CIPRIANI/RIO - "O início, abrindo o restaurante no Rio, foi difícil. Pesquisamos para achar produtos adequados à cozinha do Cipriani. Quando cheguei, em 1993, para abrir o restaurante, era complicado achar ingredientes. Aí veio o Plano Real, abriu o mercado, apareceram coisas importadas e, depois, os produtos brasileiros melhoraram também. Com a desvalorização do real, tudo subiu de preço, mas os ingredientes passaram a existir. O peito de pato brasileiro tem uma qualidade bem próxima a do magret francês; idem o foie gras, que não é idêntico na textura, é mais granuloso, mas tem sabor adequado."

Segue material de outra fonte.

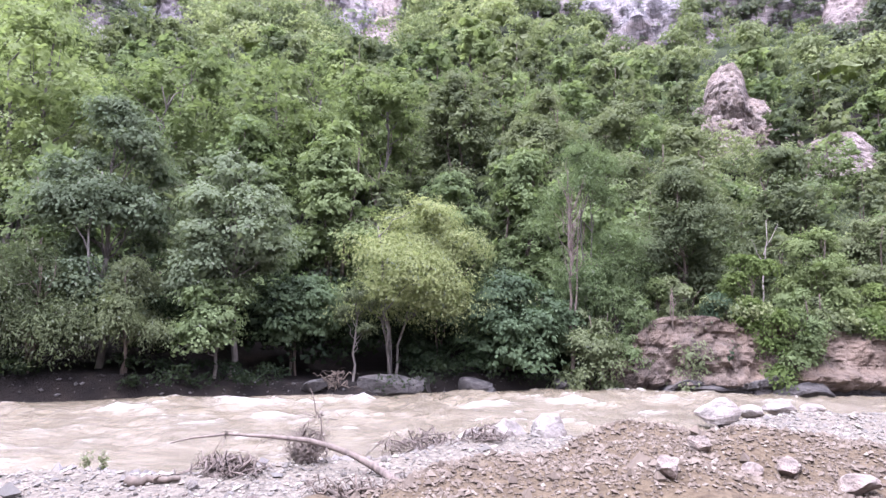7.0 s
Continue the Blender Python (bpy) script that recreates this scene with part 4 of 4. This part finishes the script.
def boulder(name, x, y, w, d, h, mat, seed, label, turn=0.0, z=None, group=""):
    """A stone w by d by h metres, sunk a fifth into what it lies on."""
    rng = np.random.default_rng(seed)
    v, f = stone_shape(rng, 3, 6 if mat == "boulder" else 14, 0.1 if mat == "boulder" else 0.16)
    v = v * np.array([w / 2, d / 2, h / 2])
    z = z_at(x, y) if z is None else z
    ob = new(name, mesh_from(name, v, f, ROCK[mat], False))
    ob.location, ob.rotation_euler = (x, y, z + h * 0.28), (0, 0, turn)
    return tagged(ob, label, "boulder" if w > 0.5 else "stone", group)


WATERSIDE = "boulders at the water's edge"
boulder("boulder", -1.9, 22.15, 2.7, 1.5, 1.0, "boulder", 1, "big dark wet boulder under the far bank", 0.2, -0.1, WATERSIDE)
boulder("boulder", -0.7, 22.75, 1.2, 1.0, 0.9, "boulder", 2, "dark wet boulder under the far bank", 0.7, 0.1, WATERSIDE)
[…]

CIPRIANI NO MUNDO - "Além do Cipriani aqui no Copa, há outro, no Lapa Palace, em Lisboa, hotel que também pertence ao grupo Orient-Express, capitaneado pelo gerente-geral Sandro Fabris, que ajudou a abrir o restaurante aqui no Rio. Originalmente o dono do hotel Cipriani numa ilha de Veneza era o dono do Harry's Bar, próximo à praça San Marco, onde foram criados o carpaccio, certamente uma grande invenção gastronômica, e o drinque bellini, de espumante seco e pêssego, que ainda fazemos aqui -quando encontramos bom pêssego fresco."

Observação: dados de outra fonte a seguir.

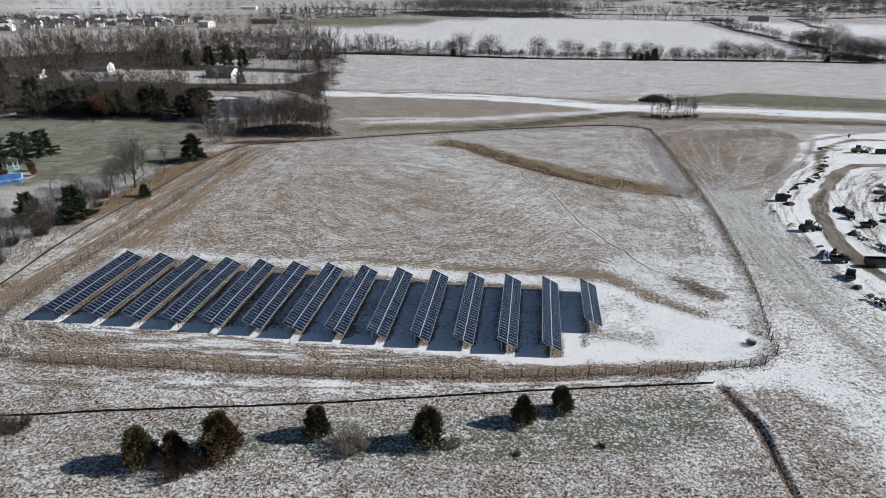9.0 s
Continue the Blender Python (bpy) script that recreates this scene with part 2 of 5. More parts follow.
class Shape:
    """Gathers corners and faces of one mesh."""

    def __init__(self):
        self.v, self.f, self.m = [], [], []

    def face(self, pts, mat=0):
        k = len(self.v)
        self.v += [tuple(p) for p in pts]
        self.f.append(tuple(range(k, k + len(pts))))
        self.m.append(mat)
        return self

    def box(self, x0, y0, z0, x1, y1, z1, mat=0, at=None, chamfer=0.0):
        c = min(chamfer, (x1 - x0) * 0.4, (y1 - y0) * 0.4)
        k = len(self.v)
        ring = [(x0 + c, y0), (x1 - c, y0), (x1, y0 + c), (x1, y1 - c), (x1 - c, y1), (x0 + c, y1), (x0, y1 - c), (x0, y0 + c)] if c else [(x0, y0), (x1, y0), (x1, y1), (x0, y1)]
        n = len(ring)
        pts = [(x, y, z0) for x, y in ring] + [(x, y, z1) for x, y in ring]
        if at is not None:
            pts = [tuple(at @ Vector(p)) for p in pts]
        self.v += pts
        fs = [tuple(k + i for i in reversed(range(n))), tuple(k + n + i for i in range(n))]
        fs += [(k + i, k + (i + 1) % n, k + n + (i + 1) % n, k + n + i) for i in range(n)]
        self.f += fs
        self.m += [mat] * len(fs)
        return self

    def tube(self, pts, radii, sides=5, mat=0, cap=True):
        """A tapering tube along pts."""
        k0 = len(self.v)
        for i, p in enumerate(pts):
            p = Vector(p)
            d = (Vector(pts[min(i + 1, len(pts) - 1)]) - Vector(pts[max(i - 1, 0)])).normalized()
            a = d.orthogonal().normalized()
            b = d.cross(a)
            r = radii[i] if hasattr(radii, "__len__") else radii
            for s in range(sides):
                w = 2 * math.pi * s / sides
                self.v.append(tuple(p + a * (math.cos(w) * r) + b * (math.sin(w) * r)))
        for i in range(len(pts) - 1):
            for s in range(sides):
                q = k0 + i * sides
                self.f.append((q + s, q + (s + 1) % sides, q + sides + (s + 1) % sides, q + sides + s))
                self.m.append(mat)
        if cap:
            self.f.append(tuple(k0 + s for s in reversed(range(sides))))
            self.f.append(tuple(k0 + (len(pts) - 1) * sides + s for s in range(sides)))
            self.m += [mat, mat]
        return self

    def prism(self, outline, x0, x1, mat=0, at=None):
        """An outline in y and z drawn out along x."""
        k, n = len(self.v), len(outline)
        pts = [(x0, y, z) for y, z in outline] + [(x1, y, z) for y, z in outline]
        if at is not None:
            pts = [tuple(at @ Vector(p)) for p in pts]
        self.v += pts
        fs = [tuple(k + i for i in range(n)), tuple(k + n + i for i in reversed(range(n)))]
        fs += [(k + i, k + n + i, k + n + (i + 1) % n, k + (i + 1) % n) for i in range(n)]
        self.f += fs
        self.m += [mat] * len(fs)
        return self

    def mesh(self, name, *mats, smooth=False):
        me = bpy.data.meshes.new(name)
        me.from_pydata(self.v, [], self.f)
        for m in mats:
            me.materials.append(m)
        if len(mats) > 1:
            me.polygons.foreach_set("material_index", self.m)
        if smooth:
            me.polygons.foreach_set("use_smooth", [True] * len(me.polygons))
        me.update()
        return me


def piece(name, data, parent=None, m=None, label=""):
    """One object on the given mesh, a part of parent where there is one."""
    ob = new(name, data)
    if parent:
        ob.parent = parent
    if m is not None:
        ob.matrix_basis = m
    if label:
        ob["label"] = label
    return ob


def thing(name, label, category, m=None, group="", kind="", data=None):
    ob = new(name, data)
    if m is not None:
        ob.matrix_basis = m
    return tagged(ob, label, category, group, kind)


def bulk(name, verts, faces, mats, index=None):
    """A mesh from arrays of corners and triangles."""
    me = bpy.data.meshes.new(name)
    verts, faces = np.asarray(verts, np.float32), np.asarray(faces, np.int32)
    n, w = len(faces), faces.shape[1]
    me.vertices.add(len(verts))
    me.vertices.foreach_set("co", verts.ravel())
    me.loops.add(n * w)
    me.loops.foreach_set("vertex_index", faces.ravel())
    me.polygons.add(n)
    me.polygons.foreach_set("loop_start", np.arange(0, n * w, w, dtype=np.int32))
    me.polygons.foreach_set("loop_total", np.full(n, w, np.int32))
    for m in mats:
        me.materials.append(m)
    if index is not None:
        me.polygons.foreach_set("material_index", np.asarray(index, np.int32))
    me.update(calc_edges=True)
    me.validate()
    return me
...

VENEZA - "Tenho a sorte de ter ficado hospedado no hotel Cipriani de Veneza algumas vezes, pois sou amigo do mítico diretor Natale Rusconi e do chef Renato Piccolotto, craques do setor. Mas vou também aos botecos, os "baccari", em que se bebe uma taça de vinho branco, lá chamado em dialeto de "ombra", pois se bebia na sombra do campanário da basílica de San Marco. Gosto muito daquelas comidas de lá, o "baccalà mantecato", feito com bacalhau (veja a receita ao lado), também a polenta -na Itália se diz que os habitantes do norte são "polentoni", porque comem polenta de todo jeito: mole ou dura, com farinha de milho mais grossa ou mais fina. Sobretudo em Veneza, onde há muitos pratos de peixe, a polenta é feita com milho branco, que é mais delicado. Nos outros lugares do norte da Itália, a polenta amarela, com lingüiça, é bastante popular. Até nhoque de polenta faziam nos tempos antigos, quando faltava pão. No Vêneto, mar e montanha são próximos. Mesmo o bacalhau, que hoje é caro, não era naquela época. Idem o arenque, que hoje é chique, mas que estava no repertório das comidas da minha avó. Aqueles minipolvos que lá chamam de "moscardini", tão saborosos, cozidos na água e temperados com azeite e salsinha, são coisas que só se encontram lá, com um sabor forte e característico. Sabe, eu adoro cozinhar, ir ao mercado de peixe. E, quando estou lá, adoro acompanhar as refeições com um vinho branco frutado. Mas a riqueza do Vêneto à mesa não termina aí: as sopas, os risotos, as saladas."